Table 3 Dry Bulks Throughputs of Major Ports in the World in Q1 2019
Data source: official websites of various ports, prepared by the SISI
Ø Growth of liquid bulks throughput in Europe declines
In Q1, the crude oil demand in Europe was sluggish. Crude oil consumption in Germany, France, Italy, the Netherlands, the United Kingdom and other countries has declined to varied degrees since the end of 2018. The liquid bulks throughputs at Port of Antwerp and Port of Barcelona also dropped, with the latter posting a steep fall of 12.5%, and the former sliding by 8.6% year-on-year to 16.96 million t.

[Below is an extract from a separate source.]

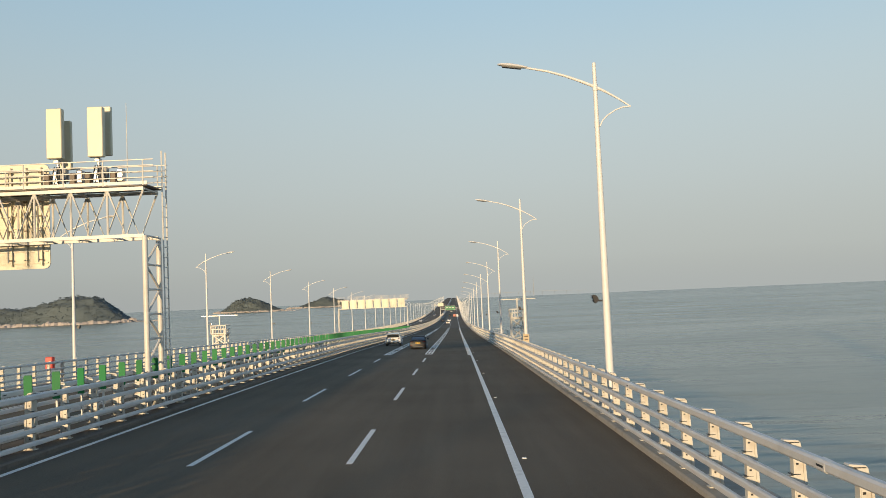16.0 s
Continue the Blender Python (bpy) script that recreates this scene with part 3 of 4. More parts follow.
# ladder markings where the lanes narrow
for x in (-3.75, 0.0):
    marks = thing("ladder_marking", (0, 0, 0), "white ladder-like warning marking along the lane line", "road marking", kind="structure")
    for s in (-0.28, 0.28):
        part("line", Geo().sweep([(x + s - 0.075, 0.005), (x + s + 0.075, 0.005), (x + s + 0.075, -0.02), (x + s - 0.075, -0.02)], steps(426, 650, 12), right_of), PAINT_LINE, marks)
    for k in range(50):
        y = 426 + k * 4.4
        part("block", Geo().sweep([(x - 0.203, 0.006), (x + 0.203, 0.006), (x + 0.203, -0.02), (x - 0.203, -0.02)], [y, y + 1.5], right_of), PAINT_LINE, marks)
marks = thing("warning_band", (0, 0, 0), "pale hatched warning band beside the edge line", "road marking", kind="structure")
for k in range(150):
    y = 424 + 1.5 * k
    part("block", Geo().sweep([(3.56, 0.005), (3.78, 0.005), (3.78, -0.02), (3.56, -0.02)], [y, y + 1.15], right_of), PAINT_LINE, marks)


# ---- wind fence beside the tower ----
def fence_post(top, rows, lean, out):
    """A railing post drawn out upwards, bent over the road, with a dark clamp at each slat; the outline is (towards the road, height)."""
    back = [(lean(h) - 0.10, h) for h in (1.2, 1.5, 1.5 + (top - 1.5) * 0.4, 1.5 + (top - 1.5) * 0.75, top)]
    front = [(lean(top) - 0.02, top + 0.09), (lean(top) + 0.05, top + 0.07)]
    for r in rows:
        front += [(lean(r) + 0.035, r + 0.19), (lean(r) + 0.10, r + 0.12), (lean(r) + 0.10, r - 0.08), (lean(r) + 0.035, r - 0.17)]
    g = Geo().prism([(out * a, b) for a, b in back + front + [(0.04, 1.5), (0.06, 1.2)]], -0.05, 0.05)
    n = len(g.f)
    for r in rows:
        g.box((out * (lean(r) + 0.085), 0, r + 0.14), (0.09, 0.13, 0.05)).box((out * (lean(r) + 0.10), 0, r - 0.10), (0.06, 0.13, 0.06)).box((out * (lean(r) + 0.10), 0, r + 0.02), (0.02, 0.11, 0.12))
    g.box((out * (lean(top) + 0.01), -0.055, top + 0.02), (0.05, 0.012, 0.035))
    me = to_mesh("post", g, [FENCE_POST, RUST_BROWN])
    for poly in me.polygons[n:]:
        poly.material_index = 1
    return me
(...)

The Port of Rotterdam, however, welcomed rapid growth of 4.7% with a total liquid bulks throughput of 58.51 million t, primarily as a result of the increased shale oil imports from the US.
Table 4 Liquid Bulks Throughputs of Major Ports in the World in Q1 2019
Ø Major terminal operators in the world slow down production
In Q1, COSCO Shipping Ports, China Merchants Port and other major terminal operators in the world saw slowdown in production year-on-year. Except DP World which saw negative growth in throughput, all other terminal operators managed to sustain low-rate growth. Specifically, COSCO Shipping Ports posted a container throughput of 28.73 million TEUs (counted in Qingdao Port International), a rise of 5.62% year-on-year, and an equity throughput of 9.28 million TEUs, a rise of 7.7% year-on-year. China Merchants Port handled 26.39 million TEUs of containers, a rise of 3.3% year-on-year, and recorded an equity throughput of 9.93 million TEUs, a rise of 3.7% year-on-year, continuing the growth slowdown since Q2 2018.
In addition, various terminal operators continue to explore the extension of supply chain logistic services beside their main businesses of handling operations, to further widen service scopes and improve service quality and values. They launched multimodal transport and commerce and trade information businesses through acquisitions and collaboration among other means.